| Given material |
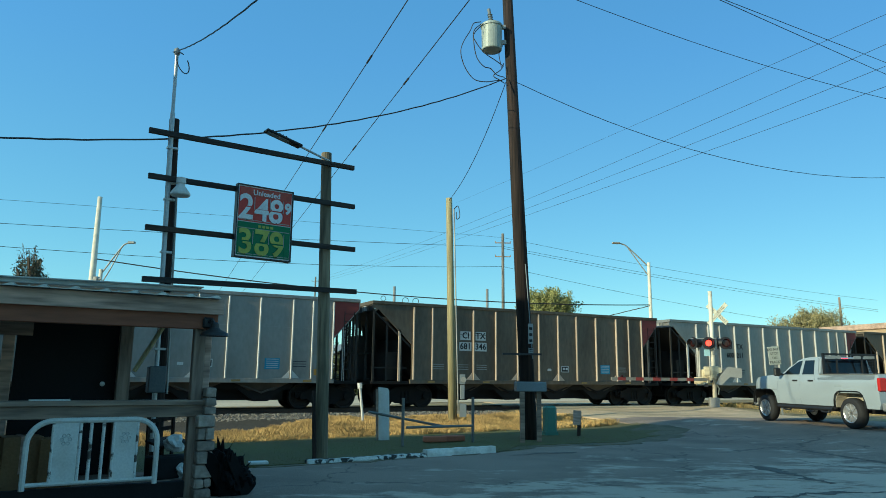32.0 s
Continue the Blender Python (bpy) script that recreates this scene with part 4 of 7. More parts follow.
def blue_piece(car):
    """A tall blue sprayed field with maroon lines and small yellow-green openings."""
    field = [(3.82, 1.14), (3.82, 3.44), (5.1, 3.52), (5.62, 3.48), (5.80, 3.08), (6.2, 3.24), (6.62, 3.32), (7.15, 3.18), (7.6, 3.44), (8.25, 3.52), (8.55, 3.30), (8.72, 3.62), (9.3, 3.46), (10.2, 3.05), (10.9, 2.70), (10.45, 2.30), (10.62, 1.80), (11.0, 1.14)]
    outlined(car, field, "spray_blue", "spray_maroon", 0.06, 1, False)
    for pts in ([(4.35, 2.62), (5.12, 2.56), (5.10, 2.38), (4.45, 2.40)], [(4.28, 1.90), (5.2, 1.84), (5.3, 1.66), (4.42, 1.68)], [(5.12, 2.40), (5.40, 2.30), (5.62, 1.82), (5.25, 1.84)],
                [(5.58, 3.40), (5.76, 3.40), (5.72, 2.75), (5.60, 2.50)], [(6.08, 3.16), (6.35, 3.08), (6.40, 2.88), (6.10, 2.75)], [(5.92, 2.20), (6.32, 2.30), (6.30, 1.80), (5.95, 1.84)],
                [(7.42, 1.40), (7.60, 1.44), (7.68, 1.14), (7.45, 1.14)], [(8.74, 3.0), (8.84, 3.0), (8.82, 2.35), (8.74, 2.35)], [(9.46, 2.90), (9.56, 2.72), (9.98, 2.80), (9.50, 2.62)]):
        outlined(car, pts, "spray_yellow", "spray_maroon", 0.035, 3, False)
    outlined(car, [(9.55, 2.42), (10.3, 2.58), (10.88, 2.70), (10.86, 2.38), (10.2, 2.30)], "spray_green", "spray_maroon", 0.045, 3, False)
    outlined(car, [(6.45, 2.42), (6.5, 2.75), (6.72, 2.90), (6.95, 2.72), (7.0, 2.42)], "spray_yellow", "spray_maroon", 0.045, 3)
    outlined(car, oval(6.72, 2.55, 0.12, 0.12, 10), "spray_maroon", "spray_maroon", 0.02, 5)
    outlined(car, [(6.25, 1.95), (6.7, 1.78), (7.2, 1.88), (7.15, 1.62), (6.7, 1.46), (6.3, 1.62)], "spray_yellow", "spray_maroon", 0.05, 3)
    outlined(car, [(7.45, 1.85), (7.85, 1.78), (8.02, 1.70), (7.9, 1.58), (7.5, 1.66)], "mark_orange", "spray_maroon", 0.035, 3)
    outlined(car, oval(7.85, 2.48, 0.12, 0.12, 10), "mark_orange", "spray_maroon", 0.04, 4)
    for pts, w in (([(7.95, 2.42), (8.2, 2.42), (8.6, 2.52), (8.95, 2.25), (9.0, 1.75), (8.75, 1.35), (8.5, 1.2)], 0.045), ([(6.15, 2.6), (6.35, 3.0), (6.72, 3.12), (7.1, 2.95)], 0.04),
                   ([(8.72, 3.55), (8.9, 3.1), (9.0, 2.6)], 0.045), ([(9.4, 1.2), (9.5, 1.7), (9.55, 2.2)], 0.045), ([(10.6, 2.35), (10.85, 1.9), (10.9, 1.5)], 0.04), ([(5.05, 3.45), (5.2, 2.9), (5.35, 2.6)], 0.035)):
        paint_line(car, pts, w, "spray_maroon", 5)
    for pts in ([(11.0, 2.25), (11.4, 2.2), (11.8, 2.5), (11.85, 2.75)], [(10.95, 2.1), (11.3, 2.0), (11.7, 2.3)]):
        paint_line(car, pts, 0.10, "spray_purple", 2)
    for x, z in ((4.30, 2.68), (5.05, 3.38), (5.2, 2.6), (6.72, 2.32), (7.7, 2.62), (8.0, 3.42), (10.85, 2.78), (8.9, 2.2)):
        paint_line(car, [(x - 0.07, z), (x, z + 0.04), (x + 0.08, z + 0.02)], 0.06, "spray_bright", 6)
    # low scribbles on both sides
    for k in range(7):
        x = (1.5, 2.0, 2.6, 3.2, 11.2, 11.8, 12.3)[k]
        paint_line(car, [(x - 0.3, 1.25), (x - 0.1, 1.55), (x, 1.3), (x + 0.12, 1.6), (x + 0.3, 1.28)], 0.07, "spray_pale_blue", 1)
    outlined(car, [(1.35, 1.2), (1.45, 1.75), (2.1, 1.7), (2.4, 1.2)], "spray_blue", "spray_pale_blue", 0.04, 1)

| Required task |
Show, from the material above, each line that includes the string "with".

| Exercise result |
Continue the Blender Python (bpy) script that recreates this scene with part 4 of 7. More parts follow.
    """A tall blue sprayed field with maroon lines and small yellow-green openings."""